“Aaah!” the gentleman exhales with relief “beach life!” He lays himself on the golden sand, glistening from his brief dip in the chilly, turquoise waters, the sound of which he now conceals with a carefully selected playlist, largely populated with Bob Marley favourites. The sun bakes his skin and he smiles, in genuine satisfaction; by the time of his return to a cloudy mother nation, he will be able to crack smiles and admiring glances when wearing his distinctive and punchy tangerine summer shirt. All the appurtenances of a sophisticated hedonist are at his disposal; iPod, award winning literature, chilled caipirinha. His life is so well accessorised, he even begins to contemplate the thought that he might (shush!)…have too much?
This bourgeois thought does not trouble his sandy head for too long before he remembers that he is lying on one of those feeble, overwashed, crusty room towels that hotels so perversely cherish (“Please do not take towels from your bathroom for the beach”); small, uncomfortable and barely absorbent, it’s also a rather disturbing off-white which makes it look as though it has been stuck in the pool’s drainage system for the past fortnight. Our gentleman had assumed, like many others, that a private beach and large pool area automatically indicated a supply of towels to rival that of Champneys. Admittedly, a good hotel should provide all linens and towels throughout a stay – one should not have to waste clothing space with lumps of spongy cotton. However, for the gentleman of distinguished taste a decent towel is an essential accessory when ‘swimmy’ and ‘beachy’ frolics are in the offing.
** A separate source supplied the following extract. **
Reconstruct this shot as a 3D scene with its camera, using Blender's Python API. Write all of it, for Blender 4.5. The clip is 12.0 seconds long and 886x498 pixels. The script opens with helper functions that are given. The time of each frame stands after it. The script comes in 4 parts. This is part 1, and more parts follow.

The beach towel that a gentleman selects says as much about him as his linen shirt, wristwatch or patterned swimshorts. At the chilly introduction of evening, he can be seen sipping mojitos on the shore, his beach towel wrapped tightly around him, as though it were his family standard keeping him warm. A beach towel is a companion; as comforting as it is essential.
First and foremost, it must be of a sufficient size and quality. Small and fluffless beach towels are heinous. Cotton terrycloth is the only option for a material; stay well away from cheap microfiber towels. Secondly, colour must be considered carefully. Plain white towels, while versatile, are likely to be mistaken as hotel owned and you might have a hard time convincing Fabrizio the pool guy that your own property is mixed up in the mass of soggy suncream n’ sweat soaked cotton that fills a vat of used towels. In fact, anything too ‘plain’ and your towel might be mistaken for an oversized bathmat – pattern is the key to the classic beach towel.
Avoid the vulgarity of advertising your brand allegiance to the helicopters that swirl above; there is no brand display more pathetic than a gigantic name printed across a beach towel. The opportunity of purchasing a towel is an opportunity to express yourself in a way you might be disinclined to with clothing; after all you do not, technically, wear a towel. It is something you lounge on, wipe sunglasses on, cosy up with on the terrace whilst watching the sun set. It belongs on holiday, not at the pub with your drinking mates. Therefore, a little pattern, a little colour, a little design – the sort of thing a gentleman only admits to liking in pillow talk – is perfectly acceptable.